Exercise objective: Your task is to quote, unchanged, only the lines from the one with "# ---- helpers" through the one with "of a camera", both ends included.

Given data:
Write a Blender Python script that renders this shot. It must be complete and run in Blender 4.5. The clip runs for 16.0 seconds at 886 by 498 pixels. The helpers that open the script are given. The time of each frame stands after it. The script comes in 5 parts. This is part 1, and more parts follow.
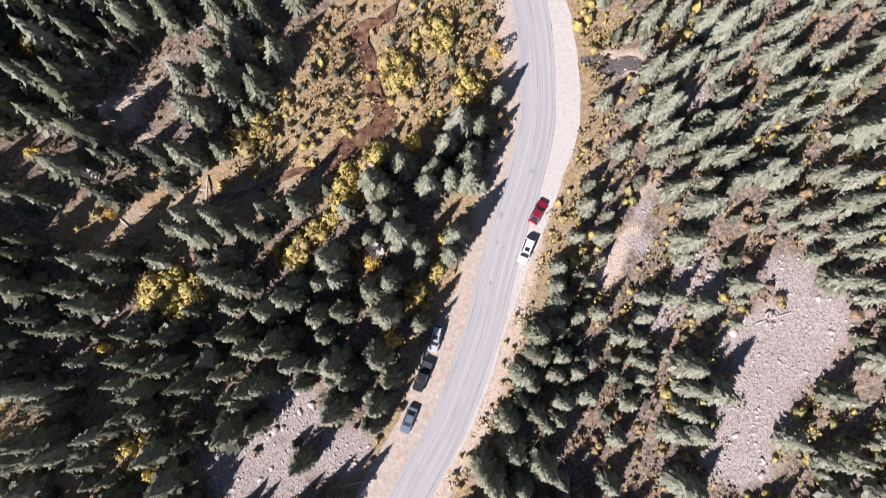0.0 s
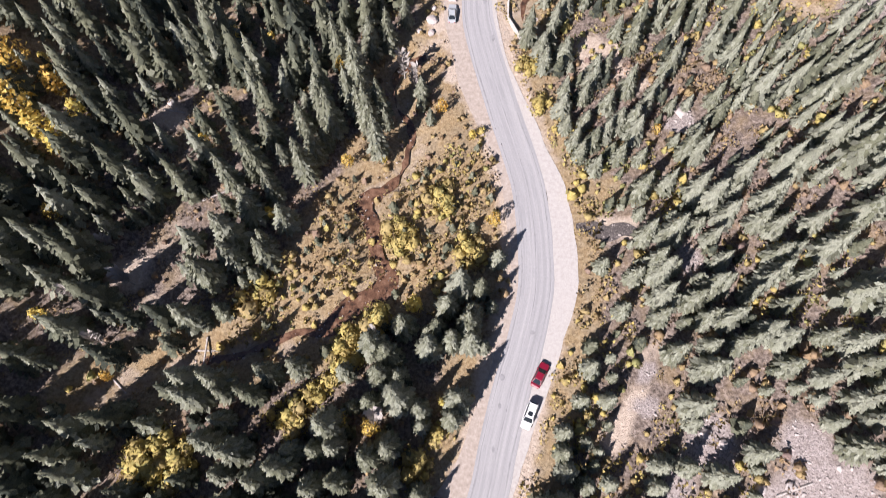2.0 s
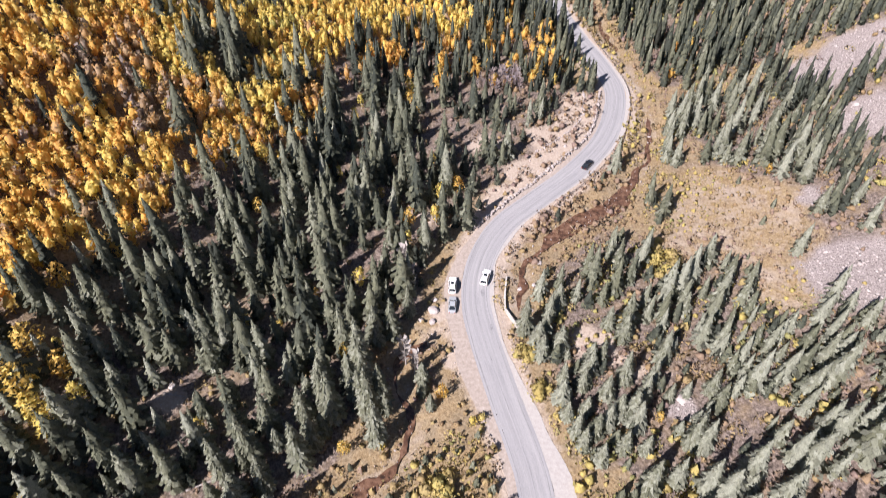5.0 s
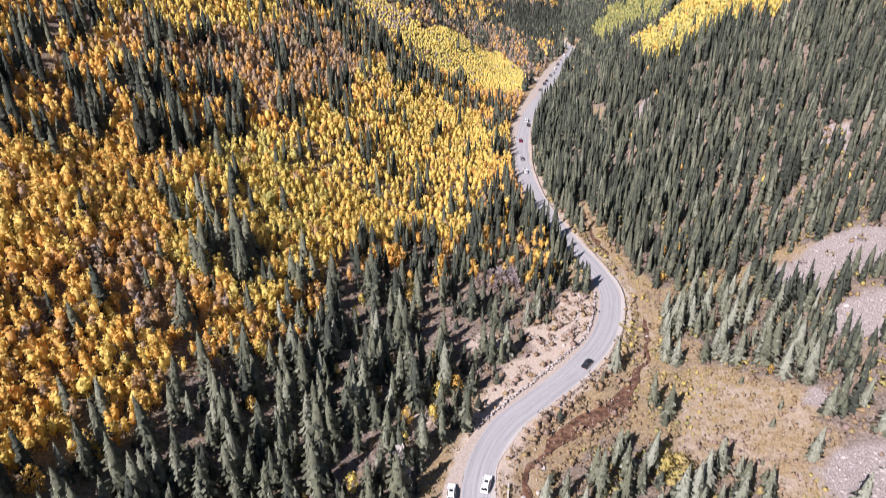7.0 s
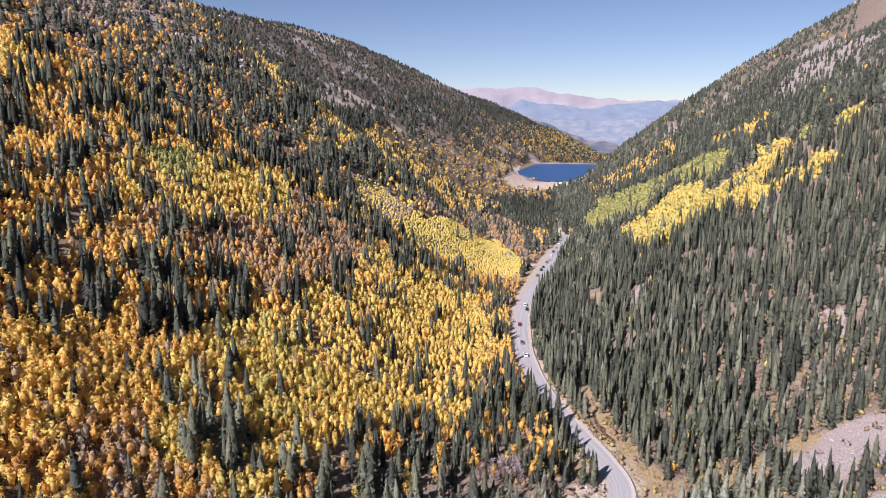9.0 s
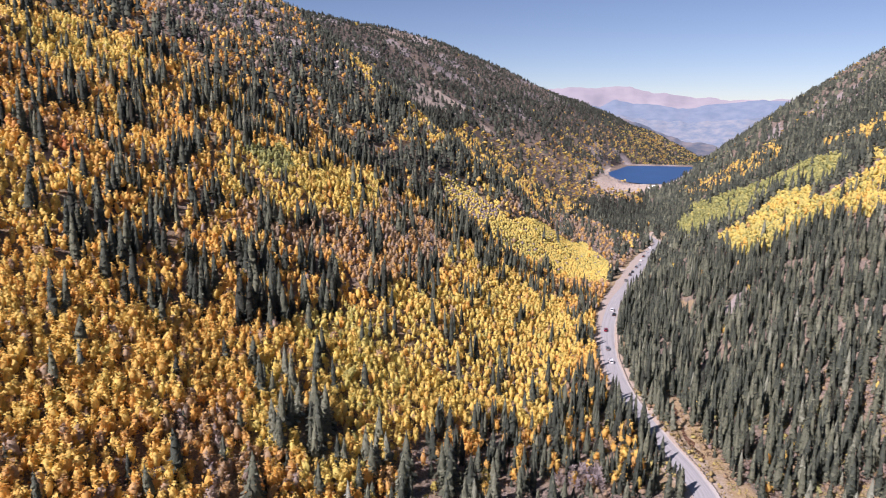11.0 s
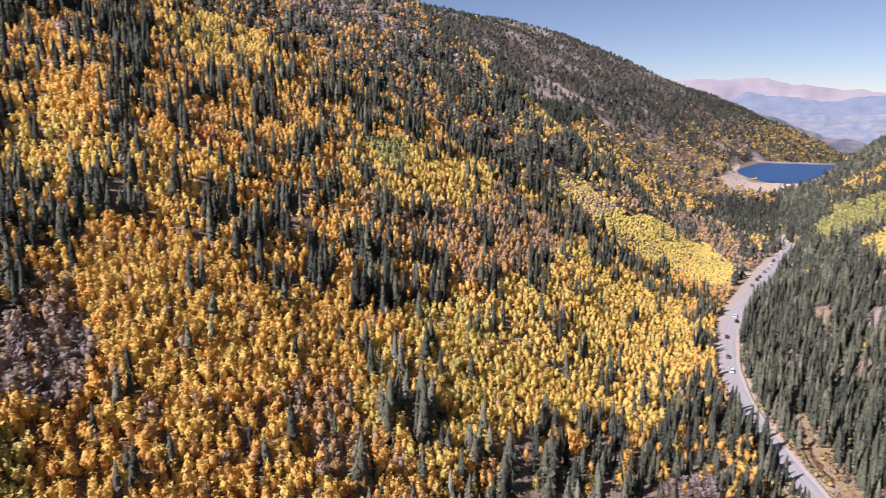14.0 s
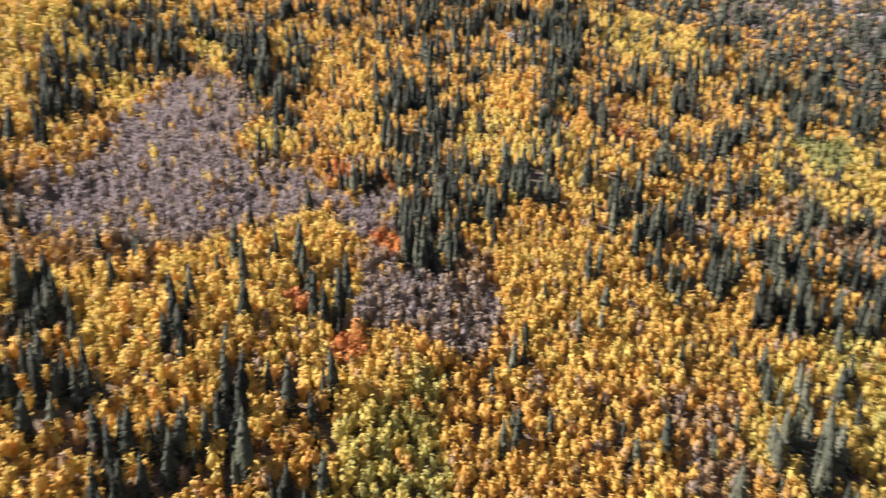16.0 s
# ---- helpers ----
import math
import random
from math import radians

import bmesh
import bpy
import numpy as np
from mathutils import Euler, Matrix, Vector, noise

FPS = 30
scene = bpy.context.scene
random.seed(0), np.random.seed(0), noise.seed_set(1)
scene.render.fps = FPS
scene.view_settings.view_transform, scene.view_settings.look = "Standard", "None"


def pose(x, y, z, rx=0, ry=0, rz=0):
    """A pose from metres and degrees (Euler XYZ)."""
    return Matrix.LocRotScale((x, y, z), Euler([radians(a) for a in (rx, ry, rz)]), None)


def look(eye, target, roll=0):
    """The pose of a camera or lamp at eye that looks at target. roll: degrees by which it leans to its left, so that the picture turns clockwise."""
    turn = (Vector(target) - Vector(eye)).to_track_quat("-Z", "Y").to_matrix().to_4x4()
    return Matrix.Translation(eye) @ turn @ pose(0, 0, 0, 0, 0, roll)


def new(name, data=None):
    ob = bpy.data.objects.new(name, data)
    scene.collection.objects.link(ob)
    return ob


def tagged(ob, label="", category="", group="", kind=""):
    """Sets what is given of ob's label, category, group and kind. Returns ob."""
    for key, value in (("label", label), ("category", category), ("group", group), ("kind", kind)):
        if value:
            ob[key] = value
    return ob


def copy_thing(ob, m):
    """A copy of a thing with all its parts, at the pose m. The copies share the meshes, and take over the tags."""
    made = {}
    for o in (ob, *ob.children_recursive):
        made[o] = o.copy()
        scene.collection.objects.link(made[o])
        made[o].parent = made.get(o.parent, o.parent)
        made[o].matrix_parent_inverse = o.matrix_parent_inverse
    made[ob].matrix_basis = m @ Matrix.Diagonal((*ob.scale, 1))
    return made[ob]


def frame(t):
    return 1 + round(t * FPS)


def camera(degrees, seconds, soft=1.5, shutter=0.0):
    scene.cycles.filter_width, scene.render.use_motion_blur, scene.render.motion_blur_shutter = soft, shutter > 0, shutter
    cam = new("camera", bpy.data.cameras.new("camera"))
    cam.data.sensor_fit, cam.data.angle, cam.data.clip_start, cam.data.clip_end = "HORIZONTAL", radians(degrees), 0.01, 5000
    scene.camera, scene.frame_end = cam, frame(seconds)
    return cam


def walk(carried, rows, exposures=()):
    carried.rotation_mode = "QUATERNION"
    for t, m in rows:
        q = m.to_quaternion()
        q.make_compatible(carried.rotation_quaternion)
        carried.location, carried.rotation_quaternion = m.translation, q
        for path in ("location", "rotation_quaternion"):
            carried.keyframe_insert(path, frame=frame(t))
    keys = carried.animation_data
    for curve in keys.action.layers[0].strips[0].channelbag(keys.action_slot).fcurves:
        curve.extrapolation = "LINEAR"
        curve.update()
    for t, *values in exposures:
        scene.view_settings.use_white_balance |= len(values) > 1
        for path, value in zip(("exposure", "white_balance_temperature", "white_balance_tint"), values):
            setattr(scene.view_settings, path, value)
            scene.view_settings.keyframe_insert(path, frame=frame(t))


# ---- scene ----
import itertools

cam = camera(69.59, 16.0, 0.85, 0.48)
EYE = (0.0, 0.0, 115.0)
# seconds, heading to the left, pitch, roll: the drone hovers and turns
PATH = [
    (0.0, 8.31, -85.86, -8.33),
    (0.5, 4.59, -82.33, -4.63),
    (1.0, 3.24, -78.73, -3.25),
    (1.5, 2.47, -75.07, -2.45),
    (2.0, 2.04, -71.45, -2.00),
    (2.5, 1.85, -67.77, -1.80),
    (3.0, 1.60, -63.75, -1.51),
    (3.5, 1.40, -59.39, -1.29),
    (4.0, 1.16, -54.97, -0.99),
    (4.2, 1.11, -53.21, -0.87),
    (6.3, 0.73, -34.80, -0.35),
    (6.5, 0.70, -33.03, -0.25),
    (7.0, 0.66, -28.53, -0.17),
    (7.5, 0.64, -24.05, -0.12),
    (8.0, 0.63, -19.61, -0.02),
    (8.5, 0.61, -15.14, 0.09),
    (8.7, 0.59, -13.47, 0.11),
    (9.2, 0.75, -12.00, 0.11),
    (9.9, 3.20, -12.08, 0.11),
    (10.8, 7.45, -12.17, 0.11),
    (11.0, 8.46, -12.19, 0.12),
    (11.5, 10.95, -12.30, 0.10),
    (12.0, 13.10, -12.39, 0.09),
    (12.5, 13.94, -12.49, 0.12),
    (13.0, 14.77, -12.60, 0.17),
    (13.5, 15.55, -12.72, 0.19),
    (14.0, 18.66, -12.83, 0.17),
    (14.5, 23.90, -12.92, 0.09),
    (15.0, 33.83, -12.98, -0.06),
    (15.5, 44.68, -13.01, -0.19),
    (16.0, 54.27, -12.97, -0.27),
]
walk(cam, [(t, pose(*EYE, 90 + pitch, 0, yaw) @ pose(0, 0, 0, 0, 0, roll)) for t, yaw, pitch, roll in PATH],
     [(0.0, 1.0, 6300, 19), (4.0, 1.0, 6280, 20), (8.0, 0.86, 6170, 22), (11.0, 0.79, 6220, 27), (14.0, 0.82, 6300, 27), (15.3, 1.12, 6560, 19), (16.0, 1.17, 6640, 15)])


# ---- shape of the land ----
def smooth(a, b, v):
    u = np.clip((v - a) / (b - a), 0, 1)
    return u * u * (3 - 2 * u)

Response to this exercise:
# ---- helpers ----
import math
import random
from math import radians

import bmesh
import bpy
import numpy as np
from mathutils import Euler, Matrix, Vector, noise

FPS = 30
scene = bpy.context.scene
random.seed(0), np.random.seed(0), noise.seed_set(1)
scene.render.fps = FPS
scene.view_settings.view_transform, scene.view_settings.look = "Standard", "None"


def pose(x, y, z, rx=0, ry=0, rz=0):
    """A pose from metres and degrees (Euler XYZ)."""
    return Matrix.LocRotScale((x, y, z), Euler([radians(a) for a in (rx, ry, rz)]), None)


def look(eye, target, roll=0):
    """The pose of a camera or lamp at eye that looks at target. roll: degrees by which it leans to its left, so that the picture turns clockwise."""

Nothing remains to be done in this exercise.